## Short problem
Report how many lines of the entries below contain the word "script", and nothing more.

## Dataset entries
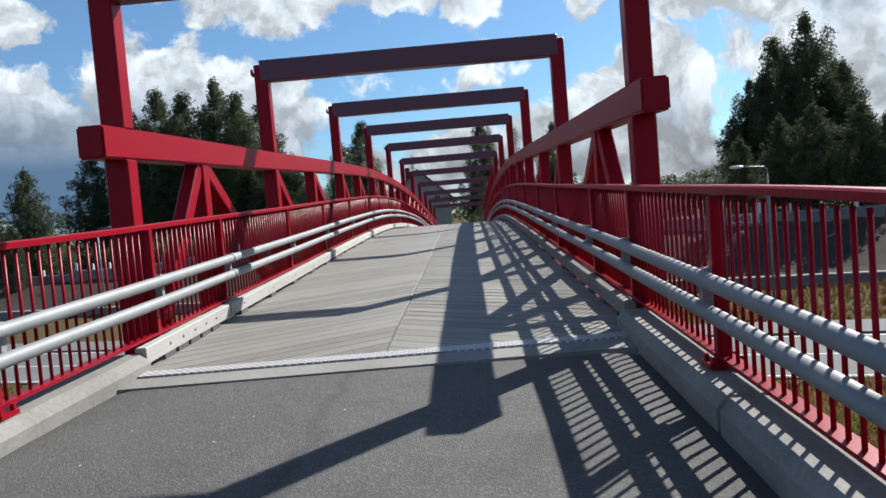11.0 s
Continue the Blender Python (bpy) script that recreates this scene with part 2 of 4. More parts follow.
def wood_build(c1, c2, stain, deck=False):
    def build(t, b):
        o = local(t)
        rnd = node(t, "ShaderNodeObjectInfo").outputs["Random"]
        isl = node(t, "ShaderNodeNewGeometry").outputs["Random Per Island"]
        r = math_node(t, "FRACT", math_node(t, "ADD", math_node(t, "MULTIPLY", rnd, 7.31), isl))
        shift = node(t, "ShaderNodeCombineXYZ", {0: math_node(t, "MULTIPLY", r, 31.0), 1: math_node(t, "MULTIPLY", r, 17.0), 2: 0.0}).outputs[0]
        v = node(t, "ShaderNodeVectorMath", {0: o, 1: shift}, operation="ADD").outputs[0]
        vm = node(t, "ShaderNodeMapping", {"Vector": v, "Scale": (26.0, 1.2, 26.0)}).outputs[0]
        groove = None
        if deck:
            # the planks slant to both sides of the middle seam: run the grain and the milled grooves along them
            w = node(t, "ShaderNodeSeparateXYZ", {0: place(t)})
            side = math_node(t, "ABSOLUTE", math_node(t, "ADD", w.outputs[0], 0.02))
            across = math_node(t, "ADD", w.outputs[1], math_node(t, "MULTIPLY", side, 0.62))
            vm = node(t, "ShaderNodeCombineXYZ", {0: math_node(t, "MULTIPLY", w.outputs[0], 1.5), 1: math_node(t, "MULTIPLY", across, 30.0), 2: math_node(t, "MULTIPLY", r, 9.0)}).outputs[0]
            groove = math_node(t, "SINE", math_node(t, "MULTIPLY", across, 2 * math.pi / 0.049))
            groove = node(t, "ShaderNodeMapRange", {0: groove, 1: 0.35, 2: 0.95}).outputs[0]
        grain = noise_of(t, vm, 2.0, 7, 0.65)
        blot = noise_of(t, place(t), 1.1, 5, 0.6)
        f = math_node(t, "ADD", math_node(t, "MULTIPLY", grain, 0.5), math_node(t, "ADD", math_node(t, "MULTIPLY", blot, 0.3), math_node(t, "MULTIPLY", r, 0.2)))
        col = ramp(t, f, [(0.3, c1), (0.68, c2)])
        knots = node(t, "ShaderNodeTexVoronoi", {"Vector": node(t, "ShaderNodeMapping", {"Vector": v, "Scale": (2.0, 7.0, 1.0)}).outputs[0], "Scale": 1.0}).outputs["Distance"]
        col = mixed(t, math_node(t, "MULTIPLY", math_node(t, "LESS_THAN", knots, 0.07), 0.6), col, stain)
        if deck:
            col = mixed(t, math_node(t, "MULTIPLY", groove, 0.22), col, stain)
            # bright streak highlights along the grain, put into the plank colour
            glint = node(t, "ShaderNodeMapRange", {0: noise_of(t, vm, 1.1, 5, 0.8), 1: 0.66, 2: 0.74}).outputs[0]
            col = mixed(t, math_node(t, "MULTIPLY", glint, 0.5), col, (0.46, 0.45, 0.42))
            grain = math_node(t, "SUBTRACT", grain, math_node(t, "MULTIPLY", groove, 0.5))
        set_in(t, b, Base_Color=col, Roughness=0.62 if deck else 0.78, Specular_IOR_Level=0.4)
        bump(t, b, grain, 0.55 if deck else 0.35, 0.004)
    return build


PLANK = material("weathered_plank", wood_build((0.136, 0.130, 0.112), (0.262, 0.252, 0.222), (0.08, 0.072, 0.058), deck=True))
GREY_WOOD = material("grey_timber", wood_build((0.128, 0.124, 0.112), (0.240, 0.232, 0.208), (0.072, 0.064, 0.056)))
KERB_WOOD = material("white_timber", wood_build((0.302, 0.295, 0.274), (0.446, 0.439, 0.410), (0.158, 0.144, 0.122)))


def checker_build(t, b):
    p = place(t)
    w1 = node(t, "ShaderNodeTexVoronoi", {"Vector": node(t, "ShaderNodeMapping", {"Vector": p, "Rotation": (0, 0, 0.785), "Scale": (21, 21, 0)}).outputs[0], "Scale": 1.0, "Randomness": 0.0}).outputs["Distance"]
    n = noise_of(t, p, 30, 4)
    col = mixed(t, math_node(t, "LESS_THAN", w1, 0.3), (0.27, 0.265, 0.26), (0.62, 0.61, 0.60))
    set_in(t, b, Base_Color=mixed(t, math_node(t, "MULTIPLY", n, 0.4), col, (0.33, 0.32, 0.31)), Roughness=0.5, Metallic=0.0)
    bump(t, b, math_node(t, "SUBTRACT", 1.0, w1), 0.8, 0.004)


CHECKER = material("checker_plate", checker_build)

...

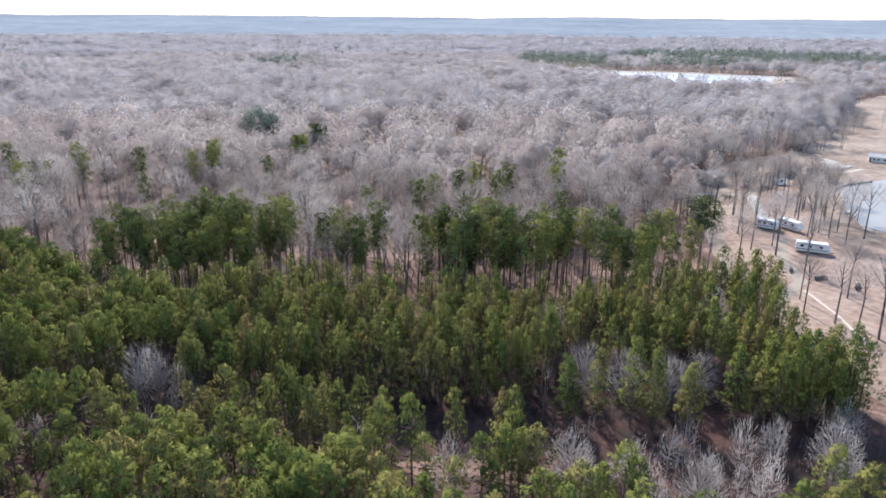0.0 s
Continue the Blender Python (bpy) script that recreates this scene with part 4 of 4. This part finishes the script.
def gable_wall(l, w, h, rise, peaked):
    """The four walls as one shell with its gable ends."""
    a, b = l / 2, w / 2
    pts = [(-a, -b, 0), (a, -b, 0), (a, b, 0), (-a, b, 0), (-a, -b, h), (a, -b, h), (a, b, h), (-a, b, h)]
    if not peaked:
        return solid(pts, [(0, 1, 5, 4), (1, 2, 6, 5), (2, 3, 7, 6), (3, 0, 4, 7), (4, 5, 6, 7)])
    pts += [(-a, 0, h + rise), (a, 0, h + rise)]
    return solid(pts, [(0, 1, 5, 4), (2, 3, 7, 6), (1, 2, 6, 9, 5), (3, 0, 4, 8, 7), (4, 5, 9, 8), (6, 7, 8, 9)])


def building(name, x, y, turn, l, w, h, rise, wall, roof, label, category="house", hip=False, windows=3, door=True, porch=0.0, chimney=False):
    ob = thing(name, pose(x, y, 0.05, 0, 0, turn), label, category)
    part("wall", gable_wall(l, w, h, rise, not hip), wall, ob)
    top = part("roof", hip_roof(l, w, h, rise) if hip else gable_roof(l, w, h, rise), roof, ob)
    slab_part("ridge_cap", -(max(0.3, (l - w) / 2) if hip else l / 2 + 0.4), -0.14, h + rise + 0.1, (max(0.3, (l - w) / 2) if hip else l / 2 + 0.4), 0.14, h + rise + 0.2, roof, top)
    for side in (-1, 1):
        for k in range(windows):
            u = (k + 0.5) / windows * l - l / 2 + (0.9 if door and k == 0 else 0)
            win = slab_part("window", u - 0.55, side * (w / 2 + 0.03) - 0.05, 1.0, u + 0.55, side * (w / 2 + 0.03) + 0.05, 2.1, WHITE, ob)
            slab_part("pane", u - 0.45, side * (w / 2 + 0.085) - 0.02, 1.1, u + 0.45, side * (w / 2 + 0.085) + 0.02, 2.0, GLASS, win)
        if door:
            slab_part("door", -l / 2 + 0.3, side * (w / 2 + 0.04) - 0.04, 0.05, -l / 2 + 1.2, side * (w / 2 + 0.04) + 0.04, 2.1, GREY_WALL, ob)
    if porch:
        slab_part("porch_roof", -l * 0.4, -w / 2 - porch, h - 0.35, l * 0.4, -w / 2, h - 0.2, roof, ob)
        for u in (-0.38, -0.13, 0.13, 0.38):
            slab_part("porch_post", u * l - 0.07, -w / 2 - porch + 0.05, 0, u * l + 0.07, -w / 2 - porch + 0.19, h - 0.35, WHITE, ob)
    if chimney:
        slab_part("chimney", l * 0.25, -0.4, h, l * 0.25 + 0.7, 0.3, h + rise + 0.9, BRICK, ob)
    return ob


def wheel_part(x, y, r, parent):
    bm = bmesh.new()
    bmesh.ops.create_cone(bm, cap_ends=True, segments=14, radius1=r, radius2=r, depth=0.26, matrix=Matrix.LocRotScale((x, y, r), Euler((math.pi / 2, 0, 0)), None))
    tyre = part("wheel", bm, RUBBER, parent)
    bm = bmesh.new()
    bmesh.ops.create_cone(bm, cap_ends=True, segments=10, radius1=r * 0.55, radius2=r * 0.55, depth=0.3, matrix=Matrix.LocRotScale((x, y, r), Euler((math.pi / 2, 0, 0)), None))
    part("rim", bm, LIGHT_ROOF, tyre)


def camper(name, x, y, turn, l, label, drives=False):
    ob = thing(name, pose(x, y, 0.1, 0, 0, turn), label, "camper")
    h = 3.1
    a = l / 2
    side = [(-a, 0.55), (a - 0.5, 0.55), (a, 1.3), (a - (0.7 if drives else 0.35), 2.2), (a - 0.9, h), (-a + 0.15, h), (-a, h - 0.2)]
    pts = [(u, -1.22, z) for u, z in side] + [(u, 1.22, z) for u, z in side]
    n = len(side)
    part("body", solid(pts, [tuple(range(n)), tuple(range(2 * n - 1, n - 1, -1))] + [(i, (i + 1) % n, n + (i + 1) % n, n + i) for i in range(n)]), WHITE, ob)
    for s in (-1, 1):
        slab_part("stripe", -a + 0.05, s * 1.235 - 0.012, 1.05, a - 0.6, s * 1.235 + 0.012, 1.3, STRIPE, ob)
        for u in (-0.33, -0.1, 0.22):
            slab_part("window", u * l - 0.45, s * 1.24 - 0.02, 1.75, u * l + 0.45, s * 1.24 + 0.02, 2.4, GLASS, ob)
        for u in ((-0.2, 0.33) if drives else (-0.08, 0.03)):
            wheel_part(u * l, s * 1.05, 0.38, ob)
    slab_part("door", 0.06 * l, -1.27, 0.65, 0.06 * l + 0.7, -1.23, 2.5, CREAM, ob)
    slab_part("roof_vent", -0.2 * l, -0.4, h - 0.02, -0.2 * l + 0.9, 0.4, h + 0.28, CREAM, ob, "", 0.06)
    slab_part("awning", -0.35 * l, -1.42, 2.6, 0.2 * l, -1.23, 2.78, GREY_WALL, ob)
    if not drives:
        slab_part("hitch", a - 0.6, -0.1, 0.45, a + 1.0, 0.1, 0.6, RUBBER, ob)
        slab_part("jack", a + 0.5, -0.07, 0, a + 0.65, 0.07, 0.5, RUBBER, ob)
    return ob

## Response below
2